After a much needed year away from operating rooms, I have bitten the bullet and begun the process of ‘fixing’ my reconstruction.  It should be said that the problems are purely cosmetic.  According to my plastic surgeon, he had placed post-surgical expanders that were larger than the implants I ultimately agreed to, leaving too much space in the skin that remained.  It created what I began to call my ‘divet’- a strange impression  at the top of my right breast that for some reason bugged the holy living shit out of me.  So the solution is a process of fat grafting to fill the extra space.  Fat grafting, for those of you who don’t know, is a procedure that the surgeon described as causing minor discomfort for a day or two post-surgery.  This is NOT the case.  Fat grafting involves liposuction- take a little from one place and inject it into another, as it were.  Neither the ‘sucked out’, nor the ‘shot in’ were very happy post-surgery.  On the upside, it’s the first time I’ve  been grateful that I no longer have feeling in my breasts.  But the host site (and I confess, there are plenty to choose from if you’re fat collecting on me) feels akin to having gone 8 rounds with a boxer.  I am nine days post-surgery and I’m still too sore around my waist to put on a pair of jeans.  Heh heh, get it, pair of jeans…

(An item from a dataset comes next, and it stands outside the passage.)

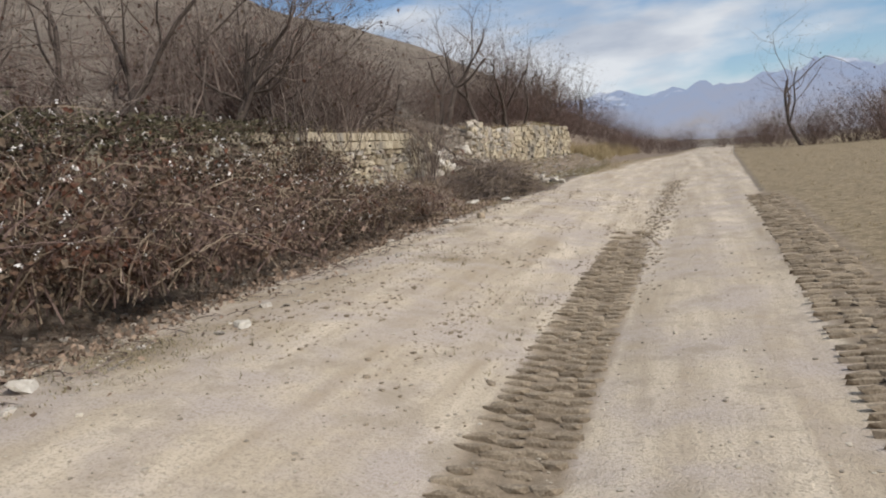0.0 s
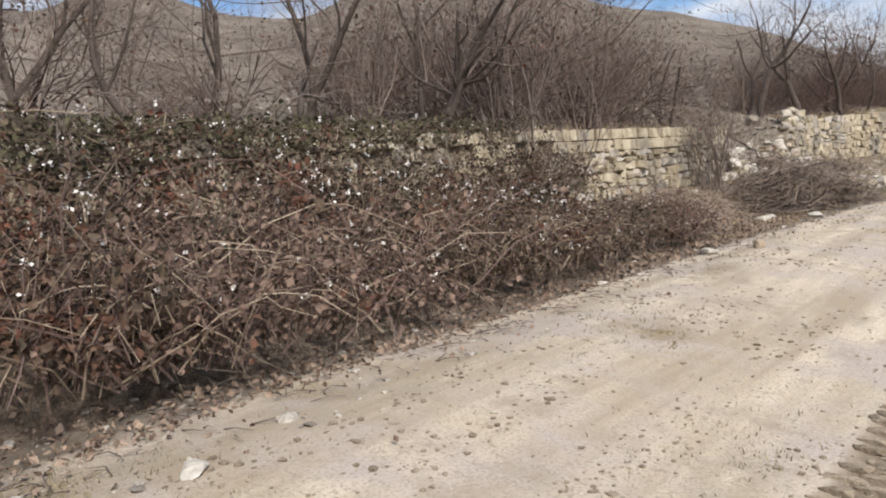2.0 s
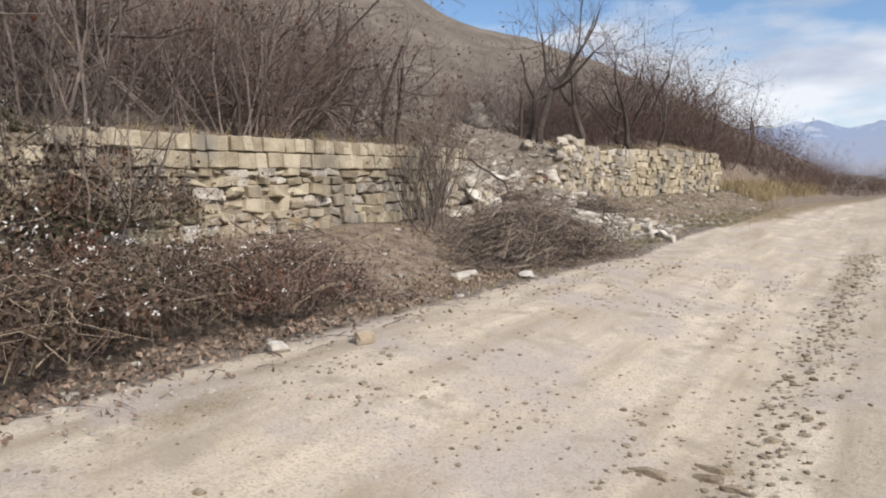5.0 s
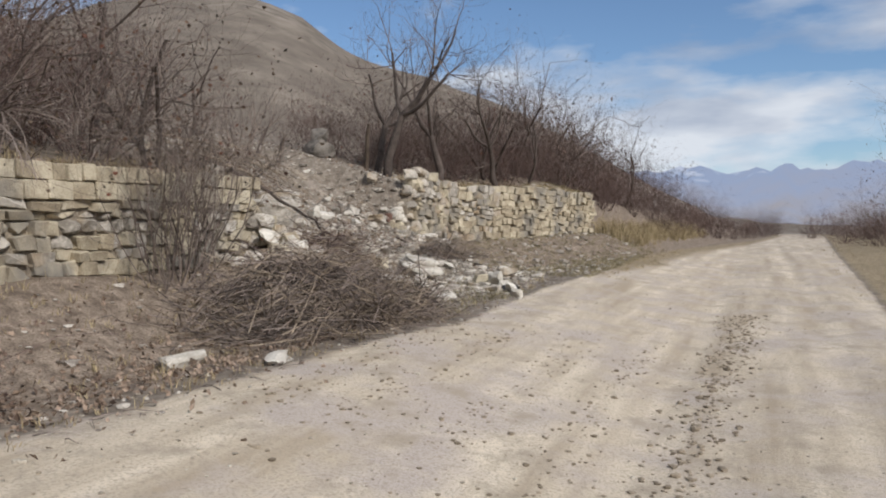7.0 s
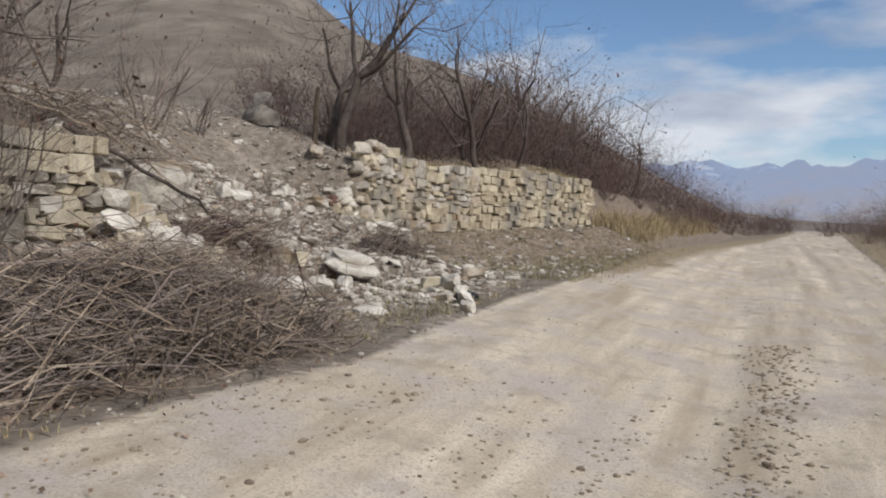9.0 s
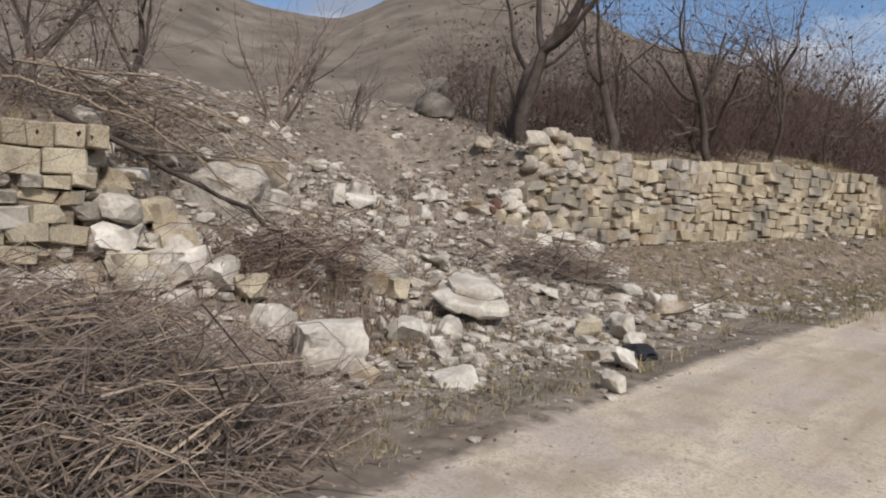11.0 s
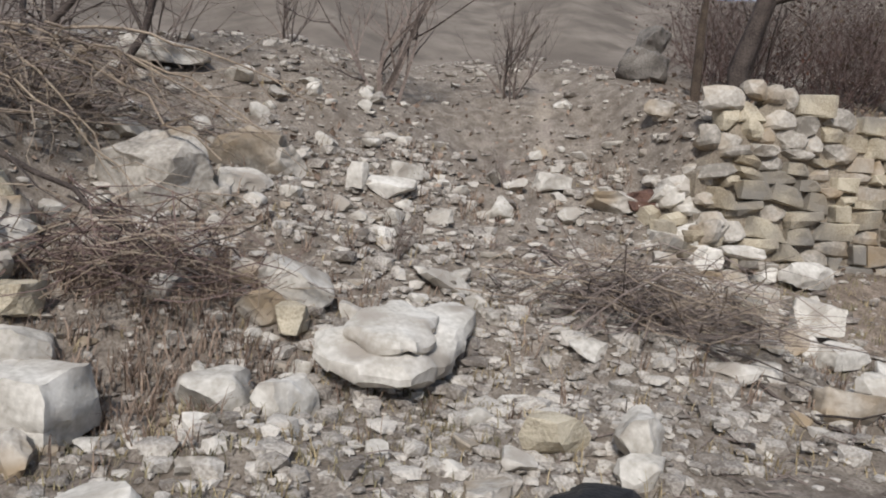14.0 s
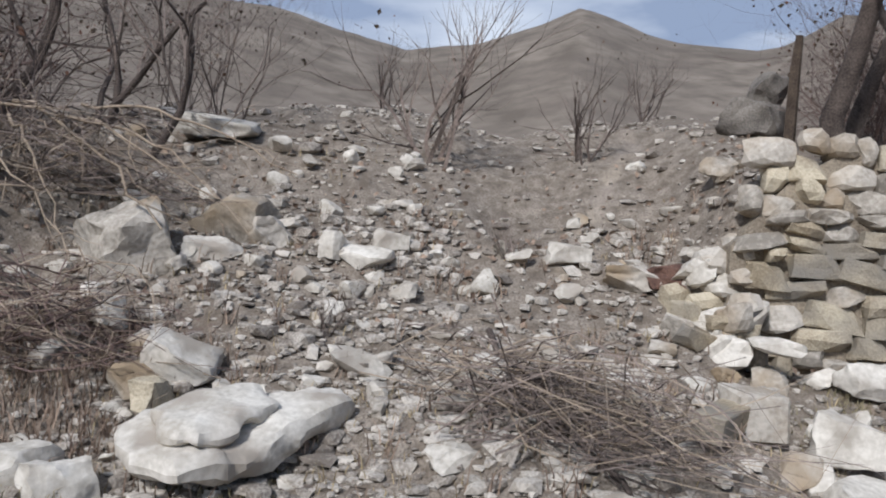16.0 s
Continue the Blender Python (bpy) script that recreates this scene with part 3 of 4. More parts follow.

ANYWAY.  Having discovered that these procedures are not of the wham bam variety, I am hemming and hawing about what to do next.  With grafting you have to do the procedure 3-4 times as fat dissolves initially.  It has to be built up gradually.  In speaking with my plastic surgeon, we  agreed that as I near the end of these surgeries that I will finally get the nipple reconstruction I have been putting off as well.  Too bad, I have been using my lack of nipples as an excuse not to date.  I guess I’ll have to find a better excuse.  Oh, what I mean is, I guess I’ll start dating…?  I will likely forgo the final step of having the pigment tattoos, I’m inclined toward more elaborate, decorative tattoos.  (the design of which is above)

Why have I decided to move forward with all of this?  I think mostly because I’d like to have some sense of closure on these proceedings.  I have done all that I can, at least surgically, to lower my chances of getting cancer, and maybe completing the process of reconstruction will allow me to close the door on this part of my life.  I think too, since I bothered to go ahead with the reconstruction, I should at least like/tolerate these foreign orbs that sit beneath my eye line.  I will always be disassociated from what has been put there in the place of my breasts, but it doesn’t mean we can’t peacefully co-exist.  (Stupid divet).

Here’s the thing that you need to know when considering  reconstruction after a bilateral mastectomy.  It may take more than three or four steps to get it right.  If you have opted not to do the nipple sparing approach, and you opt for implants versus the FLAP procedure, (see the December 2011 post for information on FLAP https://pairofgenes.com/2011/12/ ) you are looking at a minimum of four surgeries, and that’s assuming that everything has gone as planned, i.e. no cavernous divets.  (my new favorite oxymoron) The process of building something from nothing is miraculous, but it IS being built and in some cases will have to be rebuilt numerous times in order to make the ‘fake’ more ‘real’.  And I am not sure I can go another 24 rounds in the boxing ring.  I may choose to stop after the next procedure.  Then again, I have been ready to throw in the towel many times over the course of this fight and I have yet to do so.

For those of you who have been reading the blog for awhile, you’ll notice I’ve shaken things up, given the blog some reconstruction all its own.  I hope to begin sharing the series of photos that were taken before my surgery and over the course of my recovery.  They are, needless to say, incredibly personal, so I’m gathering courage and will begin to share them with each post.  The inclusion of photos is what brought me to a new look- I’m also hoping it’s a bit easier to read- but feedback is always appreciated.

Until the next round of surgery…

“Character consists of what you do on the third and fourth tries.”